Sensation of climbing

A young woman who enjoyed climbing holidays in the Alps, and because of her climbing achievements in the mountains enjoyed a certain amount of admiration from her colleagues, for her courage and determination presented quite different characteristics during treatment. During the second L.S.D. experience it became obvious that her love of climbing had been implanted during her childhood by her father who had wished her to be a boy and so fulfil through him the father's own dream of climbing the Matterhorn. He had instilled into her a code of behaviour which was designed to make her tough, never to be beaten, never to give in or be satisfied. To her horror she had fainted on a mountain, which was completely unacceptable to a female conditioned to behaving in a more masculine way.

Through the successive L.S.D. experiences which this patient had, the theme was always the same in varying degrees of intensity. On occasions screaming and panting in terror when hanging on the rope, climbing up an overhang and, when the summit was reached, asking the guide, "Was I brave on that rope?" Then the horror of the descent, " Please don't put me first down, I'm not brave enough," then screaming, " I tell you, you must keep the rope taut." Then she would say, "Why do I always have pins and needles in my arms when descending, I never do when going up?"

When the visual "Sensation of the climb was safely over, calmness came back and the experience was over.

Patient's dream world

Another incident concerns a single girl, 28 years of age, who was suffering from memory disturbances and gastritis. There was a long history of alcoholism and she had twice received treatment for taking an overdose of drugs; she suffers from suicidal urges, and these are associated with periods of extreme depression.

This patient has now undergone five L.S.D. treatments given at weekly intervals.
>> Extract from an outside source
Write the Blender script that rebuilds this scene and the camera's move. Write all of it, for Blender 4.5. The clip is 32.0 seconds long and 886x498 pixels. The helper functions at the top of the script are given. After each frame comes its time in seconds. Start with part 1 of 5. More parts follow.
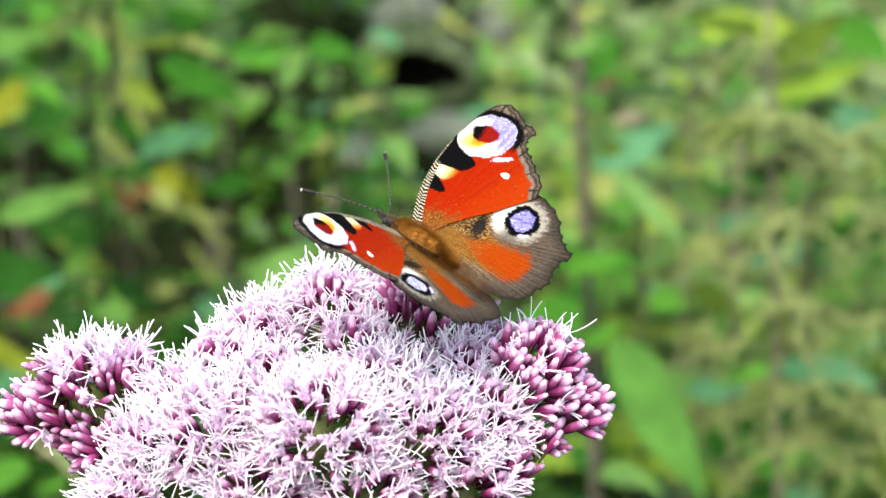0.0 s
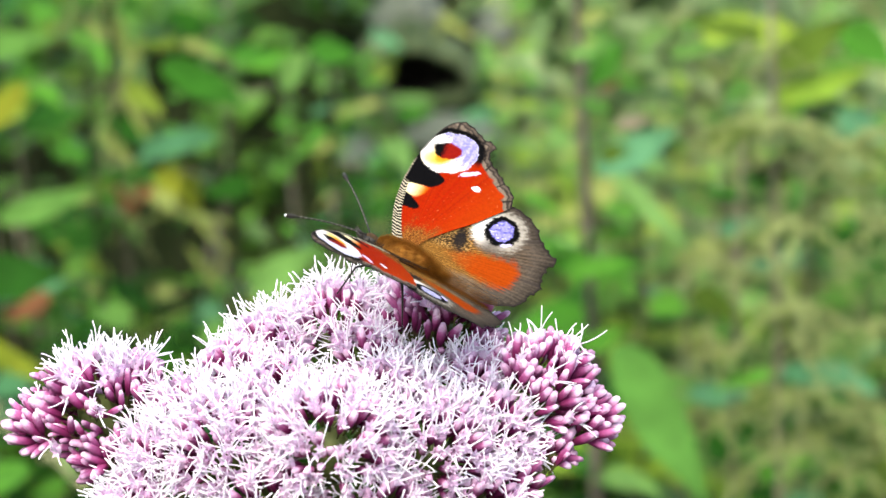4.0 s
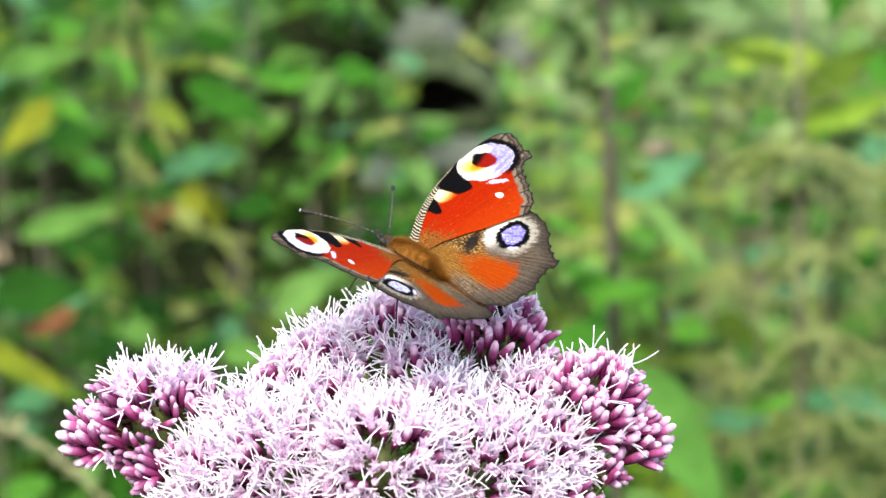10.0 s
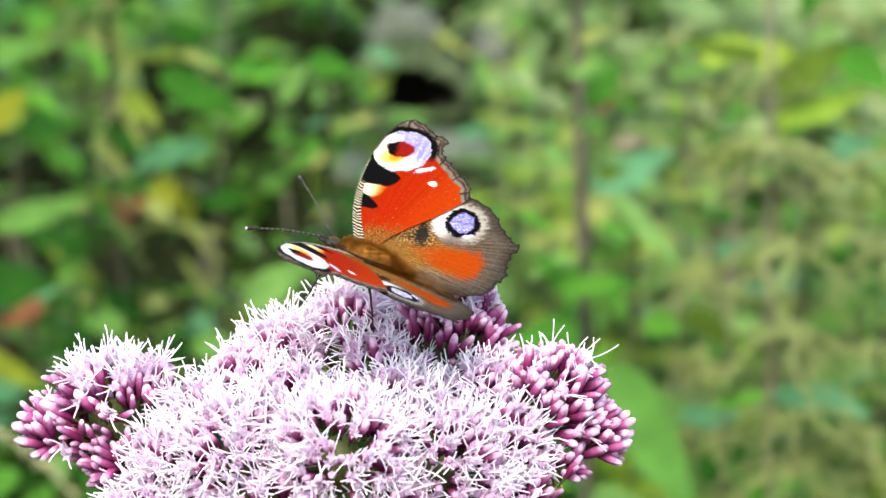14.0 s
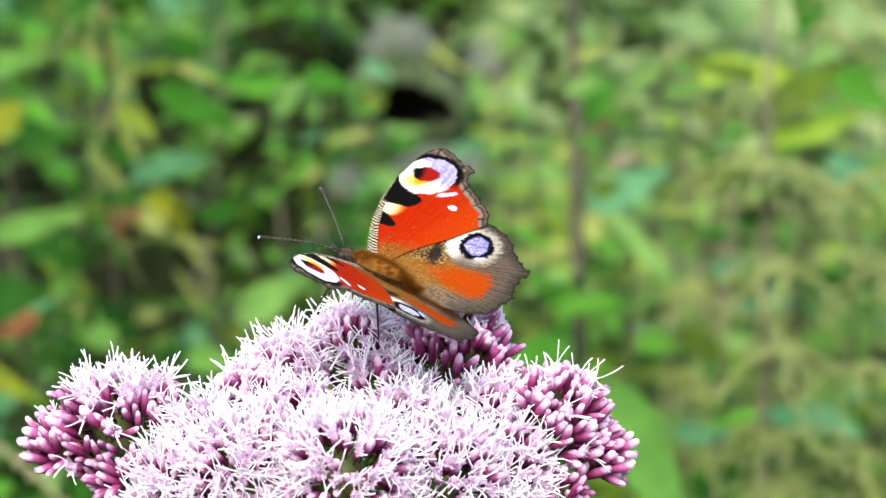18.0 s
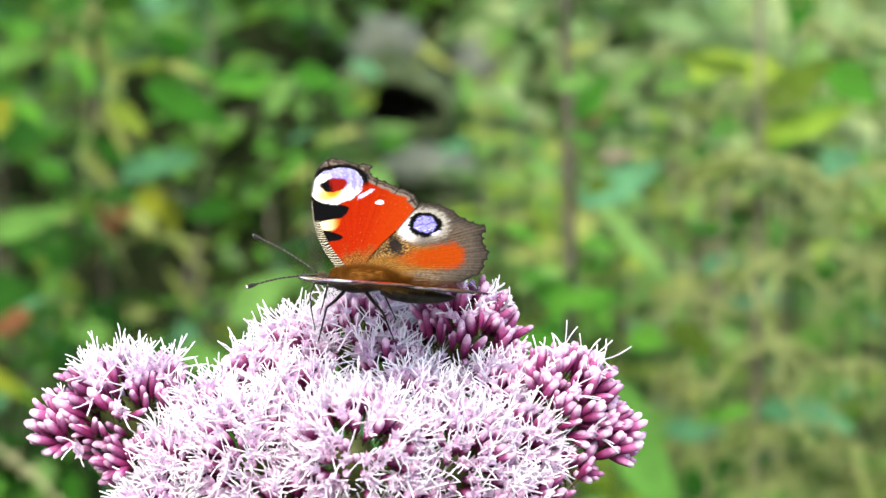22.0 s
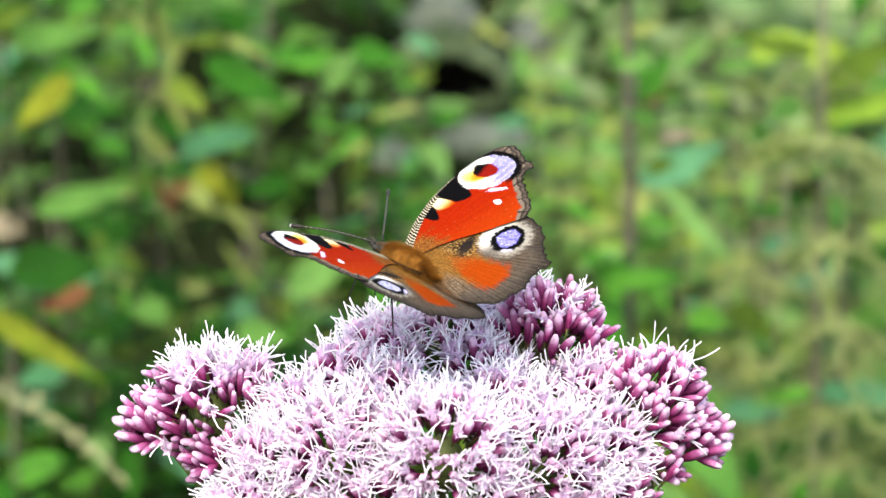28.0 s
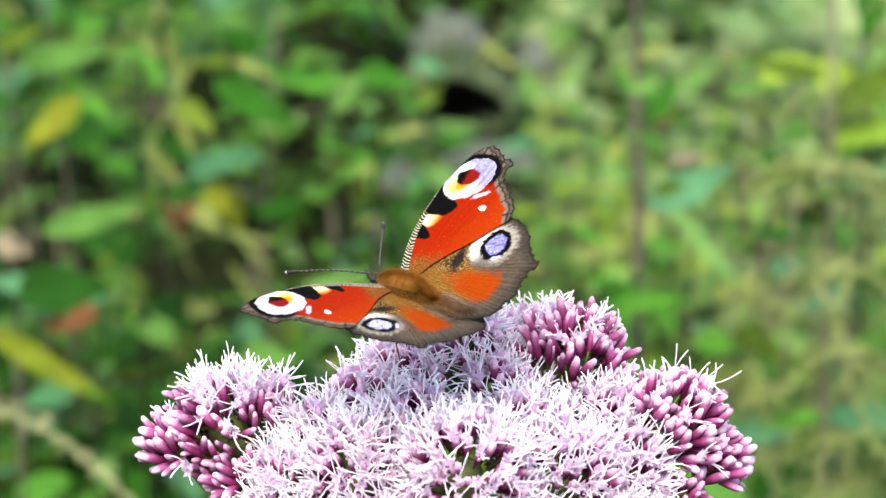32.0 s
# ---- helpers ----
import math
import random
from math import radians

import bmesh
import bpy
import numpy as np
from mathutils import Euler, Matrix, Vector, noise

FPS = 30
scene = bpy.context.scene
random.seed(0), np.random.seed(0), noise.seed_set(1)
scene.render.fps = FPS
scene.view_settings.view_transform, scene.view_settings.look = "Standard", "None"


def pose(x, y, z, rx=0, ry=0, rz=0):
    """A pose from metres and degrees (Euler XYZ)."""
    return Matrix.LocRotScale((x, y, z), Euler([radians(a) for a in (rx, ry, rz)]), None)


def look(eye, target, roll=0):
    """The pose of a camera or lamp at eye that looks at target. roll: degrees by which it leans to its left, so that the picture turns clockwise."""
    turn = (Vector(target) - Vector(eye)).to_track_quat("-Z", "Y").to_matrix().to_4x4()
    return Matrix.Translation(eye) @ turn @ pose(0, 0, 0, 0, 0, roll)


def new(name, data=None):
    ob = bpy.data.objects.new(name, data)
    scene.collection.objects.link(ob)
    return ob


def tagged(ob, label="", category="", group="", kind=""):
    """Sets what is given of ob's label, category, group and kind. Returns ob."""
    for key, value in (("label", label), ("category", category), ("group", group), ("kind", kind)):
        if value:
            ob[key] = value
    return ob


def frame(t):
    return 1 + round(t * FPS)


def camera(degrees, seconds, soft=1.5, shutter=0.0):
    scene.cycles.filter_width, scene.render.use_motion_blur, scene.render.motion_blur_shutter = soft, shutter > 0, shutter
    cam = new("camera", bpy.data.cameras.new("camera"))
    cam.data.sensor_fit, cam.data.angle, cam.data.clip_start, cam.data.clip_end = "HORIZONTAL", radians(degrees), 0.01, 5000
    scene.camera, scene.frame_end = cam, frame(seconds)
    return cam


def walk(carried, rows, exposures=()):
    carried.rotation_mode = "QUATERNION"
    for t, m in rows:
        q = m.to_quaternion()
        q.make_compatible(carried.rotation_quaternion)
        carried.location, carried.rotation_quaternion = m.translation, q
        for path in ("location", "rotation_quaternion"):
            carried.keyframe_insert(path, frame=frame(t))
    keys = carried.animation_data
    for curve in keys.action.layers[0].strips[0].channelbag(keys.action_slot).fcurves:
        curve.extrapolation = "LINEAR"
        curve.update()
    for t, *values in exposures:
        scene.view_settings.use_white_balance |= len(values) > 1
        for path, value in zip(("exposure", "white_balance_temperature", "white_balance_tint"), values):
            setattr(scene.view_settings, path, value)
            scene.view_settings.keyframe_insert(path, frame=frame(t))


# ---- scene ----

Clinical signs of the drug's action began about 50 minutes after being given orally and she had a feeling of nausea. In the treatments that followed the patient was in turn hilarious and giggling and very frightened, numbness and strangeness of both ears was also complained of. The L.S.D. was increased and the patient became very restless. She screamed, "I can't get out," and appeared to be fighting to pull her left arm free from somewhere. Although she was in a dream world the powers of hearing and of speech were still present, and she fully described how she was being born, how her left hand was caught and she was unable to get free. This phase lasted about 1 1/2 hours, after which peace was restored.

The next week during treatment, pupils of the patient's eyes were dilated and she again struggled and was afraid. This time she felt she was in a blue room with no exit. She experienced the sensation of both legs and feet being stuck together.

Although the treatments are still going on, this patient's feeling of captivity has persisted in various forms. An interesting fact concerning the case, was that before the patient was born the doctor had warned her mother during pregnancy that she would most likely have a multiple birth as, on an examination, there seemed to be two heads. This was, however, caused by the unnatural position of the baby's left arm which gave rise to some difficulty at the actual birth. The patient, herself, was unaware of this information at the time of the L.S.D. treatment. One cannot be sure whether this is a true memory experience going back to birth, or if it is due to a very early statement by her mother that she had had this difficulty at her daughter's birth. It may be that her mother had told the patient this when the patient was two or three years of age and this had been forgotten; or, on the other hand, it may be due to the L.S.D. having a selective action on certain parts of the mid-brain and medulla which are present in the embryo. This treatment is very interesting and has great potential possibilities in conjunction with psychotherapy, as it reacts deeper into the subconscious than ordinary psychotherapy, or abreaction, thus relieving the patient of a load of repressed, noxious emotions. It is obvious that it cannot supplant, but may be complementary to, the other known physical methods now used in psychiatric treatments.